A Cynical Look On The Death of the Internet

This might be it, the internet may be about to end as we know it.
Things like this picture you love may all be gone...
The internet chapter of the Anti-Counterfeiting Trade Agreement, a secret copyright treaty whose text Obama's administration refused to disclose due to "national security" concerns, has leaked. It could destroy the fabric of the internet as we know it. In summary, it says:

* That ISPs have to proactively police copyright on user-contributed material. In other words sites like Youtube, or Blogger, or Flicker, or Facebook, or any website that material can be uploaded onto would be practically impossible to run. They would have to hire mountains of lawyers to watch and read every second and letter of all material uploaded before it could actually be posted. These sites have enough trouble as it is with profitability, and under these circumstances making a profit would be absolutely impossible. On a site like youtube, over 28,800 hours of video are uploaded every single day. They would have to hire roughly 3550 people, probably closer to 5000 if they need to report on them, in order to do nothing but watch videos 8 hours a day for seven days a week.

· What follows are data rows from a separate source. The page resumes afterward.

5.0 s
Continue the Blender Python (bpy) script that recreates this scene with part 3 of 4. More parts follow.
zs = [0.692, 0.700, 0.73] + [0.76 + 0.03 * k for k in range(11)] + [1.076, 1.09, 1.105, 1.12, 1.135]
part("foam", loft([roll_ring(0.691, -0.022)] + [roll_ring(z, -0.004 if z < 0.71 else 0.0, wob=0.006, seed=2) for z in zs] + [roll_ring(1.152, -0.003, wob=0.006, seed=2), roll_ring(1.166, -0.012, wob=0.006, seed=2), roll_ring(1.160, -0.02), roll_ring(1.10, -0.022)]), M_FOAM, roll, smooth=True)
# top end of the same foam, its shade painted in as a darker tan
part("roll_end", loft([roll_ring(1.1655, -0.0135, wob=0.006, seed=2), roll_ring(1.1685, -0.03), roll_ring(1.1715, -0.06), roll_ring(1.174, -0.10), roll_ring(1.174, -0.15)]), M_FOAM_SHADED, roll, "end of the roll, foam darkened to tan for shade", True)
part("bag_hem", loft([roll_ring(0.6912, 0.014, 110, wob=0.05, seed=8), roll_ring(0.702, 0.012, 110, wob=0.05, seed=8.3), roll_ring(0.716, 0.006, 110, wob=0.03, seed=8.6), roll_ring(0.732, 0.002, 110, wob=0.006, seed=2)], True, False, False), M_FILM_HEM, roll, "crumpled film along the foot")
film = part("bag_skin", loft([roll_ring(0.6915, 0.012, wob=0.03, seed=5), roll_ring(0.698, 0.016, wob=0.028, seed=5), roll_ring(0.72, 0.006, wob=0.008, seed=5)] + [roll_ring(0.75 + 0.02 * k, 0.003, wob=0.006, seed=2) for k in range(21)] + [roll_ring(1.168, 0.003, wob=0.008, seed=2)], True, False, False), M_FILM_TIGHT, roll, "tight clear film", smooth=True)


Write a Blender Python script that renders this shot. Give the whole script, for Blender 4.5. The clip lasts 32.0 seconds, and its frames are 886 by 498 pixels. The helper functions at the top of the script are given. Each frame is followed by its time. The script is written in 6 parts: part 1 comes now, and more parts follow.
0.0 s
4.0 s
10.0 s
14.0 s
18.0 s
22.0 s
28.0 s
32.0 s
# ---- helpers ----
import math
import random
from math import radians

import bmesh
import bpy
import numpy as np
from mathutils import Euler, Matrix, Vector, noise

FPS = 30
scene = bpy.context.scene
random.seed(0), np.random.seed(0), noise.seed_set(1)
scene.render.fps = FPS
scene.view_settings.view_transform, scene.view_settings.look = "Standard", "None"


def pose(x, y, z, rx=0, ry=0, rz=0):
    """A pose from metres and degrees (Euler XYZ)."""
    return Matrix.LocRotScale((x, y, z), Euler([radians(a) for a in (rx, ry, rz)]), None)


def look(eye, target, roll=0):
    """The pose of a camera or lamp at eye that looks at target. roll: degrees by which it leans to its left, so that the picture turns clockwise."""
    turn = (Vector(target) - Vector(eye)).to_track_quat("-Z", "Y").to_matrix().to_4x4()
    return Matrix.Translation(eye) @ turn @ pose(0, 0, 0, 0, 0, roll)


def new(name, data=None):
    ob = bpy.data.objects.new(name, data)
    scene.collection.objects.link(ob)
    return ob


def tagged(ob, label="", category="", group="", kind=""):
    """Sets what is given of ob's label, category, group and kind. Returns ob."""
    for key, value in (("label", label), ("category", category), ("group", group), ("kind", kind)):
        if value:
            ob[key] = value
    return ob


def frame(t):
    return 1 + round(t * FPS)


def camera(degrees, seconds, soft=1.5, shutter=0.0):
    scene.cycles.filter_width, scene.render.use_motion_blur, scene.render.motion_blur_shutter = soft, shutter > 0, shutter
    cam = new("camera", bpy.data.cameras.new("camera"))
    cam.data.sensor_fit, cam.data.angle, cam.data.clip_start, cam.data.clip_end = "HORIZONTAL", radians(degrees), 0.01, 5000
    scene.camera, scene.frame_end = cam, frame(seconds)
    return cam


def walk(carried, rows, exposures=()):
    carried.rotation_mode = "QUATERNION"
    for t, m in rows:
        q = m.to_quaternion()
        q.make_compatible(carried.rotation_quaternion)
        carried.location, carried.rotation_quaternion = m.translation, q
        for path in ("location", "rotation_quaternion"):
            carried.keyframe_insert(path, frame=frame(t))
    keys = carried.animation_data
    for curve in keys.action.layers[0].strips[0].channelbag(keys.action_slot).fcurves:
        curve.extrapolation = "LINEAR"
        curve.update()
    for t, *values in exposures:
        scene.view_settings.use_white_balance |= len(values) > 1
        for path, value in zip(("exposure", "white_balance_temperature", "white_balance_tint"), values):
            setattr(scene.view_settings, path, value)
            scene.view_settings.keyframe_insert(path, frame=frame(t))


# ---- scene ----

* That ISPs have to cut off the Internet access of accused copyright infringers or face liability. This means that your entire family could be denied to the internet -- and hence to civic participation, health information, education, communications, and their means of earning a living -- if one member is accused of copyright infringement, without access to a trial or counsel.
There is no habeas corpus here, all that has to happen is that someone ACCUSES you of copyright infringement. As others have noted, this could easily be abused into a form a censorship.

* That the whole world must adopt US-style "notice-and-takedown" rules that require ISPs to remove any material that is accused -- again, without evidence or trial -- of infringing copyright. This has proved a disaster in the US and other countries, where it provides an easy means of censoring material, just by accusing it of infringing copyright. Sites like google and yahoo could be easily locked down because someone accused them of copyright infringement, even if they had done no such thing.

* Mandatory prohibitions on breaking DRM, even if doing so for a lawful purpose (e.g., to make a work available to disabled people; for archival preservation; because you own the copyrighted work that is locked up with DRM)
That's right, you can buy something, and if the DRM doesn't work properly, you will not be allowed to fix it. Leaving you in the unfortunate position of having spent money using up file space on your hard drive.

Right now, our only hope is that all of this negative attention gets picked up by the main stream press.